63. In relation to the main assessment criteria in respect of honesty, integrity and reputation, proposed changes include adding:-

"11A. whether the person has been asked to resign and resigned, from employment or from a position in (11). Whether the FCA considers (or a firm should consider) a resignation to be relevant will depend on the circumstances – for example, if a person is asked to resign in circumstances that cast doubt over their honesty or integrity, including where this is as a result of involvement in misconduct such as bullying, harassment, victimisation or discrimination; ..

14. whether the person has been found by a tribunal or court to have been engaged in bullying, harassment, victimisation or discrimination; and

15. whether the person has been the subject of an upheld internal complaint related to bullying, harassment, victimisation or discrimination."

Commentary

64. There is existing case law in relation to professionals which indicates that failing to act with integrity in personal life in a manner which is not relevant to how the person concerned is required to conduct themselves in their professional life should not in itself engage regulatory action (see Wingate v SRA [2018] 1 WLR 3696).

65. In Ryan Beckwith v SRA [2020] EWHC 3231 (Admin), the Court similarly held that the obligations to comply with the SRA Principles attached only to matters that touched upon professional practice as a solicitor and the facts found by the SDT did not demonstrate that to be the case.

66. In FCA v Frensham, the Upper Tribunal ("UT") held that:-

"Provisions requiring professional persons to act with integrity or to be of sufficient repute may reach into private life only when conduct that is part of a person’s private life realistically touches on their practice of the profession concerned. The conduct must be qualitatively relevant because it engages the standard of behaviour set out in the regulatory code concerned".

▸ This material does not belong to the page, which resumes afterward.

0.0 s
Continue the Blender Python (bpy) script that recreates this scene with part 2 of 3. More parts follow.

67. In Frensham, the UT commented on the FCA's assertion that the public are entitled to expect that approved persons are individuals of the utmost integrity and reputation. They said:-

"That simply amounts to saying that the offence must be regarded as being so awful and would be regarded as such by fair-minded members of the public ……that the only answer to the question posed must be that the person concerned must be prohibited from working in the industry. That is presumably because public confidence in the industry would be significantly harmed if such a person was allowed to continue to work in the industry. However, the FCA’s guidance did not make it clear that particular offences were considered to be so serious that without more they would automatically disqualify the person concerned from working in the industry.”

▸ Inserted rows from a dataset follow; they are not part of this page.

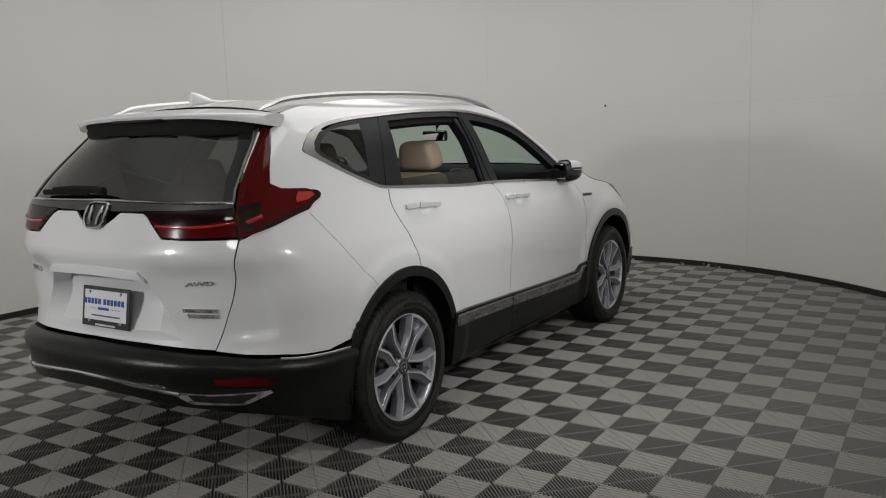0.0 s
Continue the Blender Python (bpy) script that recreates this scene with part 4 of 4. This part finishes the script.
# half of the V that one forked spoke makes: distance along its axis, and to the side
FORK = [(0.0420, 0.0000), (0.0575, 0.0085), (0.0850, 0.0265), (0.1115, 0.0450), (0.1320, 0.0585), (0.1450, 0.0645), (0.1680, 0.0705), (0.2030, 0.0775), (0.2400, 0.0850)]


def fork_line():
    """The centre of one arm, with its kink where the arm turns towards the rim."""
    return [Vector(q) for q in smooth_curve(FORK, 4)]


def fork_rows(hand):
    """Sections of one arm from its outer foot over the flat strip and the sloping face to its inner foot."""
    pts, rows, flat = fork_line(), [], []
    for i, p in enumerate(pts):
        d = (pts[min(i + 1, len(pts) - 1)] - pts[max(i - 1, 0)]).normalized()
        n = Vector((-d.y, d.x))
        t = i / (len(pts) - 1)
        half = 0.0032 + 0.0020 * smooth_step(t * 1.4)
        room = max(0.0, p.y / max(n.y, 0.3) - half)
        wide = min(0.028, max(0.0006, room))
        deep = 0.0125 * wide / 0.028
        r = p.length
        x = face_x(r)
        open_in = smooth_step((r - 0.100) / 0.025)
        edge = smooth_step(t / 0.12)
        sec = [(half + 0.0135, -0.036), (half + 0.0085, -0.017), (half + 0.0062, -0.0055 * edge), (half + 0.0045, -0.0042 * edge), (half + 0.0030, -0.0062 * edge), (half + 0.0008, -0.0052 * edge), (half, 0.0),
               (-half, 0.0), (-half - 0.0010, -0.0014 * min(1, wide / 0.01)), (-half - wide * 0.55, -deep * 0.62), (-half - wide, -deep), (-half - wide - 0.0014 * open_in, -deep - 0.004 * open_in), (-half - wide - 0.003 * open_in, -deep - 0.034 * open_in)]
        row = []
        for a, h in sec:
            q = p + n * a
            row.append((x + h, q.x, hand * max(q.y, 0.0) if a < 0 else hand * q.y))
        rows.append(row)
        flat.append([(x + 0.0010, *(p + n * half * k)) for k in (1, -1)])
    return rows, [[(x, a, hand * b) for x, a, b in f] for f in flat]


def strip_mesh(rows):
    bm = loft([[(x, a, b), (x, c, d), (x - 0.003, c, d), (x - 0.003, a, b)] for (x, a, b), (_, c, d) in rows], closed=True, cap=True)
    return bm


def turned(bm, degrees):
    bmesh.ops.transform(bm, matrix=Matrix.Rotation(radians(degrees), 4, "X"), verts=bm.verts)
    return bm


def settle(bm):
    """Flattens the tyre where it stands on the floor, and lets the wall above bulge a little."""
    for v in bm.verts:
        low = smooth_step((-v.co.z - 0.27) / 0.08)
        if v.co.x > 0.09 and v.co.z < 0:
            v.co.x += 0.004 * low * smooth_step((0.352 + v.co.z) / 0.05)
        v.co.z = max(v.co.z, -HUB_Z + 0.0006)
    return bm


WALL_R = [0.2545, 0.2600, 0.2660, 0.2760, 0.2795, 0.2812, 0.2835, 0.2900, 0.3020, 0.3140, 0.3250, 0.3290, 0.3310]
WALL_X = [0.1110, 0.1165, 0.1198, 0.1225, 0.1230, 0.1230, 0.1252, 0.1272, 0.1282, 0.1268, 0.1236, 0.1220, 0.1202]


def wall_x(r):
    return float(np.interp(r, WALL_R, WALL_X)) + 0.0007


def tread_row(bm, line, n, cuts, depth):
    """Blocks side by side round the tyre; line: (x, radius, turn) across each block; cuts: starts and ends within one pitch."""
    for k in range(n):
        for c0, c1 in cuts:
            rings = []
            for x, r, turn in line:
                a0, a1 = 360 / n * (k + c0) + turn, 360 / n * (k + c1) + turn
                rings.append([bm.verts.new(polar(x, r - depth, a0)), bm.verts.new(polar(x, r, a0 + 0.05)), bm.verts.new(polar(x, r, a1 - 0.05)), bm.verts.new(polar(x, r - depth, a1))])
            for p, q in zip(rings, rings[1:]):
                for i in range(3):
                    bm.faces.new((p[i], p[i + 1], q[i + 1], q[i]))
            bm.faces.new(rings[0])
            bm.faces.new(rings[-1][::-1])


def wall_letters(name, text, middle, r, h, width, wheel):
    """Raised letters bent round the tyre's wall, their feet towards the hub."""
    cu = bpy.data.curves.new(name, "FONT")
    cu.body, cu.size, cu.extrude, cu.offset = text, h * 1.4, 0.0008, h * 0.03
    tmp = bpy.data.objects.new(name, cu)
    scene.collection.objects.link(tmp)
    me = bpy.data.meshes.new_from_object(tmp.evaluated_get(bpy.context.evaluated_depsgraph_get()))
    bpy.data.objects.remove(tmp)
    bm = bmesh.new()
    bm.from_mesh(me)
    bpy.data.meshes.remove(me)
    xs = [v.co.x for v in bm.verts]
    lo, hi = min(xs), max(xs)
    for v in bm.verts:
        a = middle - ((v.co.x - lo) / (hi - lo) - 0.5) * width
        q = r + v.co.y - h / 2
        v.co = polar(wall_x(q) + v.co.z, q, a)
    part(name, bm, LETTER, wheel, "", 0)


TYRE_PARTS = ("tyre", "sidewall_band", "sidewall_ring", "tread", "tread_shoulder", "shoulder_relief", "raised_bar", "raised_letters")


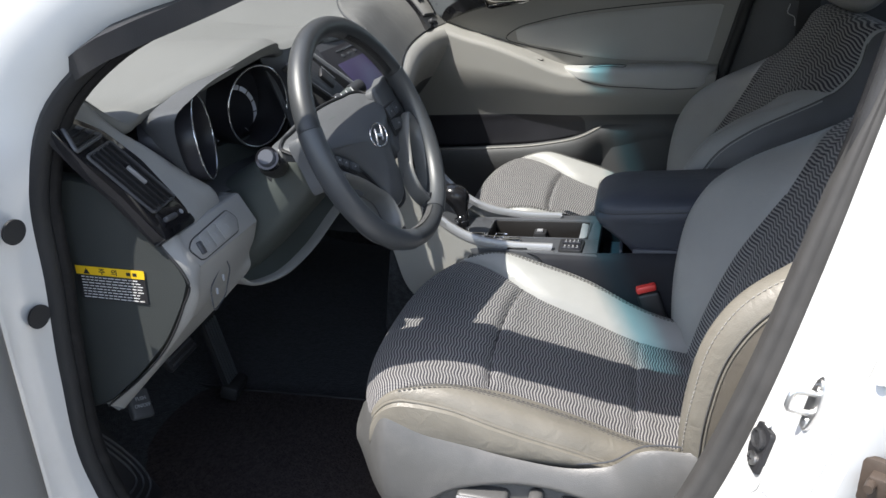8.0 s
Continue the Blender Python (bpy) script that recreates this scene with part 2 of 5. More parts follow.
# ---- mesh tools ----
def f1(xs, ys):
    """A smooth function through a few values."""
    xs, ys = np.array(xs, float), np.array(ys, float)
    d = np.gradient(ys, xs)

    def f(x):
        x = np.clip(x, xs[0], xs[-1])
        i = np.clip(np.searchsorted(xs, x, side="right") - 1, 0, len(xs) - 2)
        h = xs[i + 1] - xs[i]
        t = (x - xs[i]) / h
        return ((2 * t**3 - 3 * t**2 + 1) * ys[i] + (t**3 - 2 * t**2 + t) * h * d[i]
                + (-2 * t**3 + 3 * t**2) * ys[i + 1] + (t**3 - t**2) * h * d[i + 1])
    return f


def spl(pts, n, closed=False):
    """n points along a smooth line through pts."""
    p = np.array(pts, float)
    if closed:
        p = np.vstack([p[-2:], p, p[:3]])
    c = np.r_[0, np.cumsum(np.maximum(1e-6, np.linalg.norm(np.diff(p, axis=0), axis=1)))]
    t = np.linspace(c[2], c[-3], n, endpoint=False) if closed else np.linspace(0, c[-1], n)
    return np.stack([f1(c, p[:, k])(t) for k in range(p.shape[1])], 1)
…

68. The FCA's new proposals now refer in the context of individuals' fitness and propriety to maintaining confidence in the UK financial system. Serious non-financial misconduct, whether inside or outside the workplace, such as sexual or racially motivated offences, is unlikely to be compatible with their statutory objectives.

69. We ask ourselves - Is the FCA overreaching in seeking to make the changes it now proposes?

Author: David Capps

    

1 Existing COCON rule 1.1.7A 1) provides that where a firm is an SMCR firm other than an SMCR banking firm, the application of COCON is restricted to conduct that forms part of, or is for the purpose of, any of the following:
 

  • the SMCR financial activities of the firm; or
  • any activities of the firm that have, or might reasonably be regarded as likely to have, a negative effect on:

    (a) the integrity of the UK financial system; or

    (b) the ability of the firm to meet the “fit and proper” test; or

    (c) the ability of Firm A to meet the applicable financial resources requirements and standards.